▸ **What is needed**: Return every record below exactly as written, but leave out the pictures.

▸ **Data for the task**:
○ ○ ○ ○ ○ ○ ○

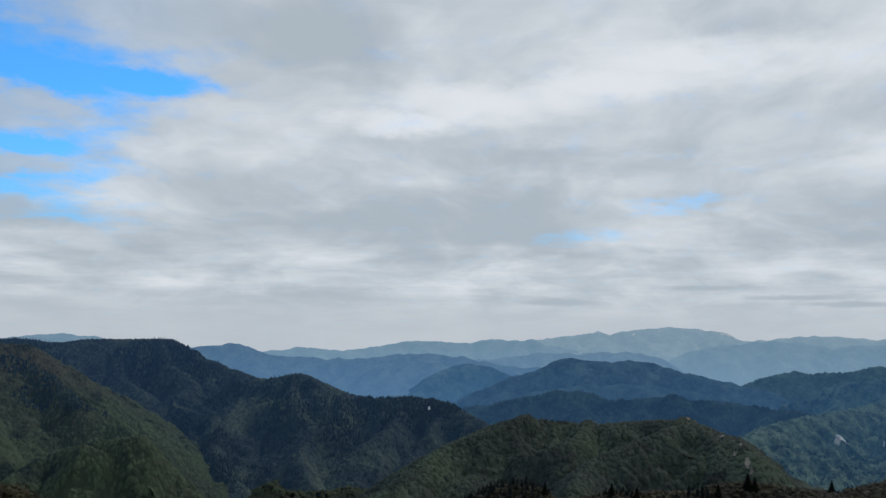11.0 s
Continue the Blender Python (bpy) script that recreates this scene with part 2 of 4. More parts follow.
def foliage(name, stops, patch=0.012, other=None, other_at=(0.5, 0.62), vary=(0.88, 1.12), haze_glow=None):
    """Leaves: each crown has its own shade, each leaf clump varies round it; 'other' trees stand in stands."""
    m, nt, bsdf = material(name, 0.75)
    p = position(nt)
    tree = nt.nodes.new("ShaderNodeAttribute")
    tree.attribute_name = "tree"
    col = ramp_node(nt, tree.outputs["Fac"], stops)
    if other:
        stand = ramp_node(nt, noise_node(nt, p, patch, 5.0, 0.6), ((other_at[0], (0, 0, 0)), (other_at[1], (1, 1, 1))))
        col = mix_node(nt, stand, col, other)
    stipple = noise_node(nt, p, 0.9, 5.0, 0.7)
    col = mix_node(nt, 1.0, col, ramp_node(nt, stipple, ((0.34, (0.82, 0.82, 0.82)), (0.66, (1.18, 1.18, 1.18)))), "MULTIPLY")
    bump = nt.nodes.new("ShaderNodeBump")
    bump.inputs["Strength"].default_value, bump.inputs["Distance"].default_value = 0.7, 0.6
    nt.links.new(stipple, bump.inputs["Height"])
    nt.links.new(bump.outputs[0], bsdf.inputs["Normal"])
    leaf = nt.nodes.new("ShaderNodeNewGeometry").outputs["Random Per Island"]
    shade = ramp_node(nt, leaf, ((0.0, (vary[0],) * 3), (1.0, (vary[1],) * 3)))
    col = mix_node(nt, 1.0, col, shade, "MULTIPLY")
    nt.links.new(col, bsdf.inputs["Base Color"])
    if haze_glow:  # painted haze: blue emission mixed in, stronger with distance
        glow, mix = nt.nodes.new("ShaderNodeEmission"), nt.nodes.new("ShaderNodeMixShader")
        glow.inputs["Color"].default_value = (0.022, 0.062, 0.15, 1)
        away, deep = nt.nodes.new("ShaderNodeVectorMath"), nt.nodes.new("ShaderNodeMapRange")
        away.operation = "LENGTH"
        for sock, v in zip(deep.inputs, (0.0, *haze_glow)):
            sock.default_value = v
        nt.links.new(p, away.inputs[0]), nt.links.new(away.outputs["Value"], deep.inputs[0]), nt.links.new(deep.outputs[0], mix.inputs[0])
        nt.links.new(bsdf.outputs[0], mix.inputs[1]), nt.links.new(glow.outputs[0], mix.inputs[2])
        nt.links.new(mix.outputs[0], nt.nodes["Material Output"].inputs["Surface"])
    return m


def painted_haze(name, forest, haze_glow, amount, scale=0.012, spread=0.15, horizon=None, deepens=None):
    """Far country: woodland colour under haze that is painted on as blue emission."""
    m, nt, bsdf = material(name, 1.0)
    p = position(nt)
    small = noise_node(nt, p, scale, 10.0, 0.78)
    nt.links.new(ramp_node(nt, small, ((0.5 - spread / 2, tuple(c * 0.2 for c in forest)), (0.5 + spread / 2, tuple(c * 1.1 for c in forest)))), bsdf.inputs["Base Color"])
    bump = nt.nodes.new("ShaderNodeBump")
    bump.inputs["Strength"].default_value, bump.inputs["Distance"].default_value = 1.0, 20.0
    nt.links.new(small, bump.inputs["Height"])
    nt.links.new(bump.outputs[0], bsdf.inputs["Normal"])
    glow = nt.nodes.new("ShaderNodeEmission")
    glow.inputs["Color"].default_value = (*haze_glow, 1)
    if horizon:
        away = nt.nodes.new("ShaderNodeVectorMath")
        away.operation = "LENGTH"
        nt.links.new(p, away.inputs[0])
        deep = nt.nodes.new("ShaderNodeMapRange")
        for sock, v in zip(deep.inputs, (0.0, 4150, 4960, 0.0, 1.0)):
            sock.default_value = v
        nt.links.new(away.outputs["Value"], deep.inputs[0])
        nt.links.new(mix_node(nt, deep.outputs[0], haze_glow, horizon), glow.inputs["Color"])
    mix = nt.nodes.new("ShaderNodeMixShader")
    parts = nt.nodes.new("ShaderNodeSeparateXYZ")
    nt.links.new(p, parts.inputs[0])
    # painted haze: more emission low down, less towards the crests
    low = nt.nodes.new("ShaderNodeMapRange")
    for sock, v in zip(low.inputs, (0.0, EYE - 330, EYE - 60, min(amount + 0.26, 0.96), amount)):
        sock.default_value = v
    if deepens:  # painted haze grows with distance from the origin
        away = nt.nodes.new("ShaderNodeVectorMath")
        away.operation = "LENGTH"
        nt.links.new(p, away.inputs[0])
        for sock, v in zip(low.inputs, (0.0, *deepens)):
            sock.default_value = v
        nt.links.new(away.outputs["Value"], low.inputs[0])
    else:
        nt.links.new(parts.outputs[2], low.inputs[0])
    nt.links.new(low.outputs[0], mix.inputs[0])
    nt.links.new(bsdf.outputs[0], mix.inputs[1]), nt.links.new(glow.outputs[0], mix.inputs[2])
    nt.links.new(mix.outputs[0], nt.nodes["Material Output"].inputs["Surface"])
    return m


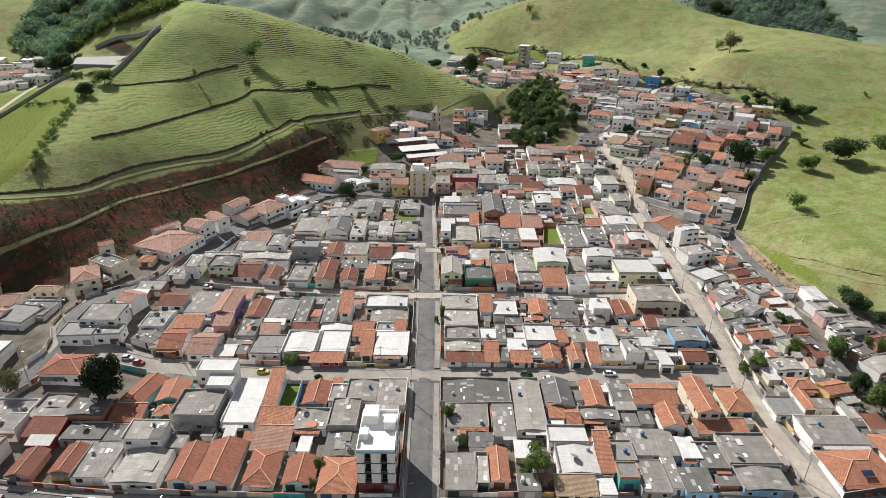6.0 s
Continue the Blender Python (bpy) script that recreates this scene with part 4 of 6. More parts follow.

○ ○ ○ ○ ○ ○ ○

▸ **Problem solution**:
11.0 s
Continue the Blender Python (bpy) script that recreates this scene with part 2 of 4. More parts follow.
def foliage(name, stops, patch=0.012, other=None, other_at=(0.5, 0.62), vary=(0.88, 1.12), haze_glow=None):
    """Leaves: each crown has its own shade, each leaf clump varies round it; 'other' trees stand in stands."""
    m, nt, bsdf = material(name, 0.75)
    p = position(nt)
    tree = nt.nodes.new("ShaderNodeAttribute")
    tree.attribute_name = "tree"
    col = ramp_node(nt, tree.outputs["Fac"], stops)
    if other:
        stand = ramp_node(nt, noise_node(nt, p, patch, 5.0, 0.6), ((other_at[0], (0, 0, 0)), (other_at[1], (1, 1, 1))))
        col = mix_node(nt, stand, col, other)
    stipple = noise_node(nt, p, 0.9, 5.0, 0.7)
    col = mix_node(nt, 1.0, col, ramp_node(nt, stipple, ((0.34, (0.82, 0.82, 0.82)), (0.66, (1.18, 1.18, 1.18)))), "MULTIPLY")
    bump = nt.nodes.new("ShaderNodeBump")
    bump.inputs["Strength"].default_value, bump.inputs["Distance"].default_value = 0.7, 0.6
    nt.links.new(stipple, bump.inputs["Height"])
    nt.links.new(bump.outputs[0], bsdf.inputs["Normal"])
    leaf = nt.nodes.new("ShaderNodeNewGeometry").outputs["Random Per Island"]
    shade = ramp_node(nt, leaf, ((0.0, (vary[0],) * 3), (1.0, (vary[1],) * 3)))
    col = mix_node(nt, 1.0, col, shade, "MULTIPLY")
    nt.links.new(col, bsdf.inputs["Base Color"])
    if haze_glow:  # painted haze: blue emission mixed in, stronger with distance
        glow, mix = nt.nodes.new("ShaderNodeEmission"), nt.nodes.new("ShaderNodeMixShader")
        glow.inputs["Color"].default_value = (0.022, 0.062, 0.15, 1)
        away, deep = nt.nodes.new("ShaderNodeVectorMath"), nt.nodes.new("ShaderNodeMapRange")
        away.operation = "LENGTH"
        for sock, v in zip(deep.inputs, (0.0, *haze_glow)):
            sock.default_value = v
        nt.links.new(p, away.inputs[0]), nt.links.new(away.outputs["Value"], deep.inputs[0]), nt.links.new(deep.outputs[0], mix.inputs[0])
        nt.links.new(bsdf.outputs[0], mix.inputs[1]), nt.links.new(glow.outputs[0], mix.inputs[2])
        nt.links.new(mix.outputs[0], nt.nodes["Material Output"].inputs["Surface"])
    return m


def painted_haze(name, forest, haze_glow, amount, scale=0.012, spread=0.15, horizon=None, deepens=None):
    """Far country: woodland colour under haze that is painted on as blue emission."""
    m, nt, bsdf = material(name, 1.0)
    p = position(nt)
    small = noise_node(nt, p, scale, 10.0, 0.78)
    nt.links.new(ramp_node(nt, small, ((0.5 - spread / 2, tuple(c * 0.2 for c in forest)), (0.5 + spread / 2, tuple(c * 1.1 for c in forest)))), bsdf.inputs["Base Color"])
    bump = nt.nodes.new("ShaderNodeBump")
    bump.inputs["Strength"].default_value, bump.inputs["Distance"].default_value = 1.0, 20.0
    nt.links.new(small, bump.inputs["Height"])
    nt.links.new(bump.outputs[0], bsdf.inputs["Normal"])
    glow = nt.nodes.new("ShaderNodeEmission")
    glow.inputs["Color"].default_value = (*haze_glow, 1)
    if horizon:
        away = nt.nodes.new("ShaderNodeVectorMath")
        away.operation = "LENGTH"
        nt.links.new(p, away.inputs[0])
        deep = nt.nodes.new("ShaderNodeMapRange")
        for sock, v in zip(deep.inputs, (0.0, 4150, 4960, 0.0, 1.0)):
            sock.default_value = v
        nt.links.new(away.outputs["Value"], deep.inputs[0])
        nt.links.new(mix_node(nt, deep.outputs[0], haze_glow, horizon), glow.inputs["Color"])
    mix = nt.nodes.new("ShaderNodeMixShader")
    parts = nt.nodes.new("ShaderNodeSeparateXYZ")
    nt.links.new(p, parts.inputs[0])
    # painted haze: more emission low down, less towards the crests
    low = nt.nodes.new("ShaderNodeMapRange")
    for sock, v in zip(low.inputs, (0.0, EYE - 330, EYE - 60, min(amount + 0.26, 0.96), amount)):
        sock.default_value = v
    if deepens:  # painted haze grows with distance from the origin
        away = nt.nodes.new("ShaderNodeVectorMath")
        away.operation = "LENGTH"
        nt.links.new(p, away.inputs[0])
        for sock, v in zip(low.inputs, (0.0, *deepens)):
            sock.default_value = v
        nt.links.new(away.outputs["Value"], low.inputs[0])
    else:
        nt.links.new(parts.outputs[2], low.inputs[0])
    nt.links.new(low.outputs[0], mix.inputs[0])
    nt.links.new(bsdf.outputs[0], mix.inputs[1]), nt.links.new(glow.outputs[0], mix.inputs[2])
    nt.links.new(mix.outputs[0], nt.nodes["Material Output"].inputs["Surface"])
    return m


6.0 s
Continue the Blender Python (bpy) script that recreates this scene with part 4 of 6. More parts follow.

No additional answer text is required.